- _EXERCISE_
Lines containing the word "with" should be extracted in full.

- _DATA SECTION_
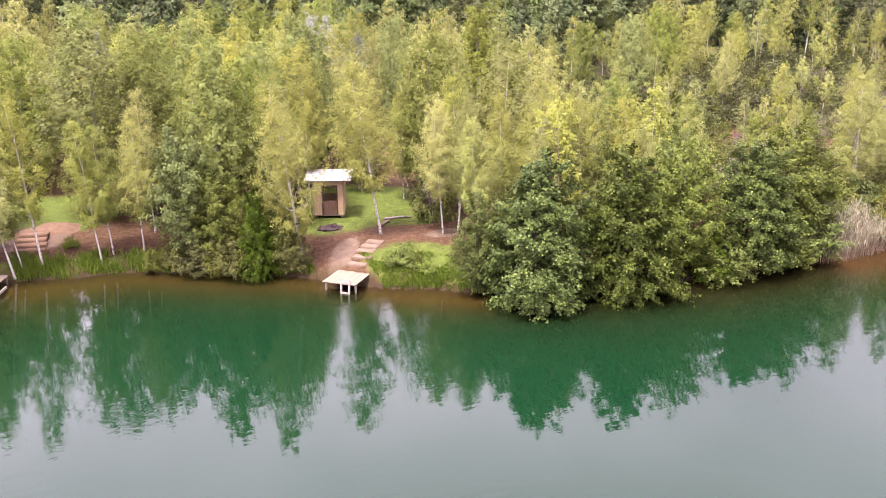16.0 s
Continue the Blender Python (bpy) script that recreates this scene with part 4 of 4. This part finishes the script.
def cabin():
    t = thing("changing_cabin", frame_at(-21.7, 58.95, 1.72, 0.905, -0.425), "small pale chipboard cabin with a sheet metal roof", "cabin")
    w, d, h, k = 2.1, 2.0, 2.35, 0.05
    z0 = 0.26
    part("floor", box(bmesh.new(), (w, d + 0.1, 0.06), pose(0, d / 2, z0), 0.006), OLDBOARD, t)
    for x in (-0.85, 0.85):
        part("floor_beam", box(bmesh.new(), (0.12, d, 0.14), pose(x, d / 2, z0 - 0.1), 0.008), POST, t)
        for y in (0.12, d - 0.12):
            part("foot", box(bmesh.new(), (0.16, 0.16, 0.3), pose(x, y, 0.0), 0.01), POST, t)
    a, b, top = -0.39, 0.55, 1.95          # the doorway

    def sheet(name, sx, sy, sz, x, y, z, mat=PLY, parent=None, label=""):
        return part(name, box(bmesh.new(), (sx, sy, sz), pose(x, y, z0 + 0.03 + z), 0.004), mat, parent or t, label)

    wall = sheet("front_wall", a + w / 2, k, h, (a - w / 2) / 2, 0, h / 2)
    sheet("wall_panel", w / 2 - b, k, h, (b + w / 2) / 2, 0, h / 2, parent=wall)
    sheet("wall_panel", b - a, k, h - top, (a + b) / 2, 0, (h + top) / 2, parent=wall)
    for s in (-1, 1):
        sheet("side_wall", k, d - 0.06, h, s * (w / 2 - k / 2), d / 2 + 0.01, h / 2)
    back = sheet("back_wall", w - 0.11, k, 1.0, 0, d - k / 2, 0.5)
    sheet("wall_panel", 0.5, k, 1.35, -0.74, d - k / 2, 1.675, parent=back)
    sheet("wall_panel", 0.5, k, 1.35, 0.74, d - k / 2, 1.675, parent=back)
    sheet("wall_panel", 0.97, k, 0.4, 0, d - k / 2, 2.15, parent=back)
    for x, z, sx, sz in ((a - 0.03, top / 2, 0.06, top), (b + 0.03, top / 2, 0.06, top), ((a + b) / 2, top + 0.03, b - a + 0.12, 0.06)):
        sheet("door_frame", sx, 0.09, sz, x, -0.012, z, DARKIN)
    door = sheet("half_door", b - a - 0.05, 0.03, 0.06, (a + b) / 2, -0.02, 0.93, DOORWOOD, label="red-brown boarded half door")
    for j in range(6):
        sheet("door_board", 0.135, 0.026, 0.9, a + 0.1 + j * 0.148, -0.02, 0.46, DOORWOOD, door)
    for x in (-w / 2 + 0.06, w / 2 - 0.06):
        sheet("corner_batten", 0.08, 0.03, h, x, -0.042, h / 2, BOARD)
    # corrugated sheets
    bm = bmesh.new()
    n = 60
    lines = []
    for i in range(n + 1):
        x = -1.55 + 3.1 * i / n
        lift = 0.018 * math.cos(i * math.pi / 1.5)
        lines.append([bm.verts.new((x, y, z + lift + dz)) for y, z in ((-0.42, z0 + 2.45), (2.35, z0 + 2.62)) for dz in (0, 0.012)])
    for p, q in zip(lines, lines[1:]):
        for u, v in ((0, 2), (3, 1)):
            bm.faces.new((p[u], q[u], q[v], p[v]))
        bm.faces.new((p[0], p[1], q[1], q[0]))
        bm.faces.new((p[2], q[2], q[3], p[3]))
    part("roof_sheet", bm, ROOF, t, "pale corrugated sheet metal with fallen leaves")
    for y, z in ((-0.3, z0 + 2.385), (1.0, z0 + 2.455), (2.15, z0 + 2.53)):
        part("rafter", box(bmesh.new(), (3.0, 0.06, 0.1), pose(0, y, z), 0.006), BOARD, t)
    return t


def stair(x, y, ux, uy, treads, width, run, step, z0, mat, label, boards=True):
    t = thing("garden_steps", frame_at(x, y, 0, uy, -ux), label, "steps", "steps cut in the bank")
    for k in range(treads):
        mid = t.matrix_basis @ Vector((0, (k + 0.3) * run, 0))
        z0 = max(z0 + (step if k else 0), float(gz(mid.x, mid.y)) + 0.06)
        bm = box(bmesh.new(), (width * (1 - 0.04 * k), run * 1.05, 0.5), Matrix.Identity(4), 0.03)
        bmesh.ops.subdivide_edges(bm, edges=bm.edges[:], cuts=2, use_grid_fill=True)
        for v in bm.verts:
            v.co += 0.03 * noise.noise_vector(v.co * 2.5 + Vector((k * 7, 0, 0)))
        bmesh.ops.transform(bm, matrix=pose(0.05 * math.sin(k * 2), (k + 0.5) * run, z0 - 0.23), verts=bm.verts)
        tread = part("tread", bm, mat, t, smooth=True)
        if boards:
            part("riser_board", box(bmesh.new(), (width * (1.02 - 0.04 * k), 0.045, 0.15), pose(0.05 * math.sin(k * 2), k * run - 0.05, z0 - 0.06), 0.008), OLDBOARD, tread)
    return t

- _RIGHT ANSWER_
Continue the Blender Python (bpy) script that recreates this scene with part 4 of 4. This part finishes the script.
    t = thing("changing_cabin", frame_at(-21.7, 58.95, 1.72, 0.905, -0.425), "small pale chipboard cabin with a sheet metal roof", "cabin")
    part("roof_sheet", bm, ROOF, t, "pale corrugated sheet metal with fallen leaves")